Dear Bryan,

Eh. Hmm.

So.

I think I agree with your general inference, as I read it: namely, that true human fulfillment (the Aristotelian “good life,” or eudaimonia) is more valuable and more desirable than what Jennifer Senior calls “happiness.” But I want to make two points in response to your post: The first is a cautious suggestion that perhaps your understanding of eudaimonia is thin on happiness. The second is a case for the imprudence of ceding the word “happiness” to those–like Senior–who fail to properly understand it.

As I read your commentary on Senior’s piece, it sounds to me like you’re saying something along the lines of: “Forget happiness! What we really want is eudaimonia!” I think, though, that a fully developed understanding of eudaimonia implies a lot of the same things that we find in the word “happiness” commonly understood, and even some of the things that Jennifer Senior means by it. Yes, Aristotle emphasizes communal life and responsibility, but he’s not a Stoic. As you very well know, the Greek eudaimonia means “good-spiritedness”–a concept that most of us intuitively connect, if not identify, with happiness. More than that, though, Aristotle’s good life is defined by the exercise of virtue. To live well is to live virtuously. And virtue, for Aristotle, is inextricable from pleasure; it is the state of finding pleasure in the good and displeasure in the bad. Sure, the virtuous person will frequently endure unpleasant circumstances, but Aristotle argues that virtuous action is the kind most likely to produce true happiness in the well-formed man. You allude to this with your point about learning to love parenthood and when you say “the best life will end up desiring the best things,” but I think a well-rounded treatment of eudaimonia requires stronger emphasis on the idea that a well-lived life is going to make man happier than any other kind of life.

This brings me to my second point, which may prove to resolve the first. As far as I can tell, you are using the word eudaimonia to refer to the Aristotelian good life and the word “happiness” in the same way that Senior uses it: interchangeably with things like “the experience of pleasure,” “the absence of any hardship,” and “the fulfillment of desire.” This may have been a strategic decision and one made solely for the sake of clarity, but I want to push hard for the proposition that it was an unwise one.

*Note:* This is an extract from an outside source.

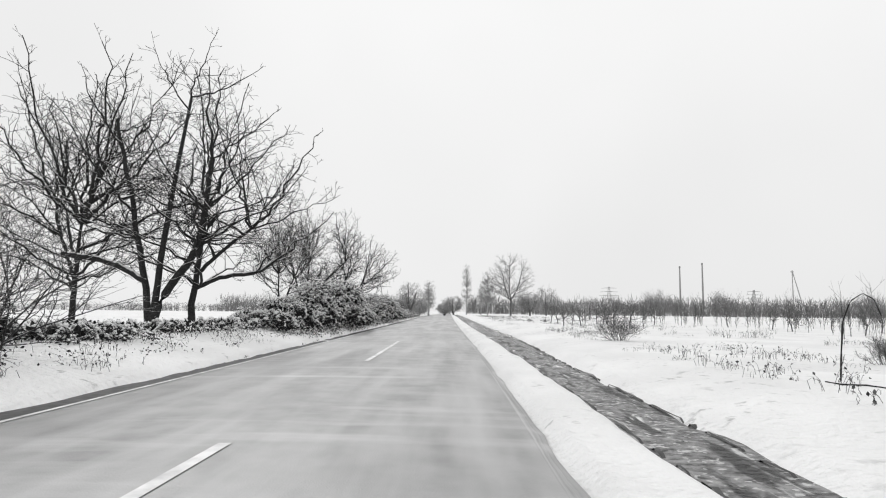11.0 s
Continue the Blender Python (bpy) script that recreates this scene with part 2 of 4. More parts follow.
class Tubes:
    """Collects tapering stems and turns them into one mesh."""

    def __init__(self):
        self.groups, self.levels = {}, []

    def add_many(self, lines, radii, sides):
        """lines: stems x points x 3; radii: stems x points."""
        if len(lines):
            self.levels.append((np.asarray(lines, float), np.asarray(radii, float), sides))

    def add(self, pts, radii, sides):
        self.groups.setdefault((len(pts), sides), []).append((pts, radii))

    def arrays(self):
        vs, fs, base = [], [], 0
        levels = [(np.array([[tuple(q) for q in it[0]] for it in items], float), np.array([it[1] for it in items], float), n) for (_, n), items in self.groups.items()]
        for p, r, n in levels + self.levels:
            k = p.shape[1]
            t = np.gradient(p, axis=1)
            t /= np.linalg.norm(t, axis=2, keepdims=True) + 1e-9
            ref = np.where(np.abs(t[..., 2:3]) > 0.9, np.array([1.0, 0, 0]), np.array([0, 0, 1.0]))
            u = np.cross(t, ref)
            u /= np.linalg.norm(u, axis=2, keepdims=True) + 1e-9
            w = np.cross(t, u)
            a = np.arange(n) * 2 * np.pi / n
            ring = p[:, :, None] + r[:, :, None, None] * (np.cos(a)[:, None] * u[:, :, None] + np.sin(a)[:, None] * w[:, :, None])
            cnt = len(p)
            idx = np.arange(cnt * k * n).reshape(cnt, k, n) + base
            nxt = np.roll(idx, -1, axis=2)
            f = np.stack([idx[:, :-1], nxt[:, :-1], nxt[:, 1:], idx[:, 1:]], -1).reshape(-1, 4)
            vs.append(ring.reshape(-1, 3))
            fs.append(f)
            base += cnt * k * n
        return (np.concatenate(vs), np.concatenate(fs)) if vs else (np.zeros((0, 3)), np.zeros((0, 4), int))

    def mesh(self, name, mat):
        return smooth(np_mesh(name, *self.arrays(), mat))


def turned(d, angle, rng):
    side = d.orthogonal().normalized()
    side.rotate(Matrix.Rotation(rng.uniform(0, 2 * math.pi), 3, d))
    return (d * math.cos(angle) + side * math.sin(angle)).normalized()


def grow(out, p, d, length, r, level, spec, rng, tips=None):
    """A stem with wobble and its side shoots, level by level."""
    k = spec["k"][level]
    pts, dirs = [p.copy()], [d.copy()]
    wob, up = spec["wobble"][level], spec["up"][level]
    step = length / (k - 1)
    for _ in range(k - 1):
        d = (d + Vector((rng.gauss(0, wob), rng.gauss(0, wob), rng.gauss(0, wob) + up))).normalized()
        p = p + d * step
        pts.append(p)
        dirs.append(d)
    r1 = r * spec["taper"][level]
    radii = [r + (r1 - r) * i / (k - 1) for i in range(k)]
    out[min(level, len(out) - 1)].add(pts, radii, spec["sides"][level])
    if level + 1 >= len(spec["k"]):
        if tips is not None:
            tips.append((pts[-1], dirs[-1]))
        return
    n = spec["n"][level]
    f0 = spec["from"][level]
    for j in range(n):
        f = min(1.0, f0 + (1 - f0) * (j + rng.uniform(0.2, 1.0)) / n)
        q = f * (k - 1)
        i = min(int(q), k - 2)
        at = pts[i].lerp(pts[i + 1], q - i)
        rad = radii[i] + (radii[i + 1] - radii[i]) * (q - i)
        a = radians(rng.uniform(*spec["angle"][level])) * (0.55 if f > 0.97 else 1)
        cd = turned(dirs[i], a, rng)
        if cd.z < spec.get("dip", -0.25):
            cd.z *= -0.3
            cd.normalize()
        cl = length * rng.uniform(*spec["ratio"][level]) * (1.15 - 0.55 * f)
        grow(out, at, cd, cl, max(min(rad * 0.72, spec["rmax"][level]), spec["rmin"]), level + 1, spec, rng, tips)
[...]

If you accept an understanding of eudaimonia that bears any connection at all to a common-sense, everyday-language understanding of happiness (and if you don’t, I would love to hear why not), then allowing “happiness” to serve as a foil for eudamonia (e.g., “the fulfillment of desires may lead to happiness, but not necessarily eudaimonia”) is both misleading and incoherent. Doing justice to eudaimonia is essential for the success of any argument–like yours–that seeks to emphasize the value of the well-lived life over a shallow view of life as one big party. If you allow Jennifer Senior’s constricted understanding of “happiness” to co-opt the term that everyone understands as his ultimate goal, you disserve everyone: sociologists cannot see how their findings fail to answer fundamental human questions, your colleagues cannot understand your argument, and the average reader cannot understand that living virtuously will actually bring him happiness.

Thoughts?

1 Comment

  • July 19, 2010

    Bryan Wandel

    Dear Miriel,

    Thanks for the thoughtfulness, and sorry of the late response, as I just noticed your post.

    Who doesn’t want happiness?! Of course.

    The question is how far that desire for happiness is going to guide our moral actions. Happiness is not acheived if pursued, so they say, for its own sake. But why? Well, at least part of the Aristotelian answer, as I mentioned, is that we don’t always want the right things. The fulfillment of wants will give some pleasure, which would certainly have to be called a kind of happiness. Will it be the best or the most happiness? Depends on the desires.

    A Christian understanding, though, is going to throw in not only the problems of sin and sinfulness – which add a new dimension of struggle, asceticism, and perniciousness to human life – but along with it a somber recognition of human limits, including the fact that the perfection of all things will not come until Jesus returns.

    But beyond this I have a further concern. And that is defining morality in terms of how I experience my morality, subjectively – how doing the right things will lead to my own happiness. Will they?

    Why do you help the old lady cross the street? For yourself or for the old lady? In fact, if you could be guaranteed that the action would never affect the rest of your life, would it still be right? Of course! This problem comes out more in the issue of dying for someone else’s sake. Or, to make an analogy, the most pure love that you can give is entirely for the sake of the other person.

    The “best life” should only be another way of phrasing “the right way to live.” If we love because God made us as loving people, who will really feel loved? But if we love because God made each other person capable of being loved, then that love is “other-centered.” Similarly, morality must focus on the ends of others.

    So, first, I would like to stress happiness as being ephemeral, and therefore an unworthy guide to moral activity, unless it is indirect. And if indirect, then what will lead us there? In that way, I am using eudaimonia to stress “the right life” over “the good life” – arguing in terms of the latter seems that it will always risk a shift of the argument onto terms that may not be beneficial.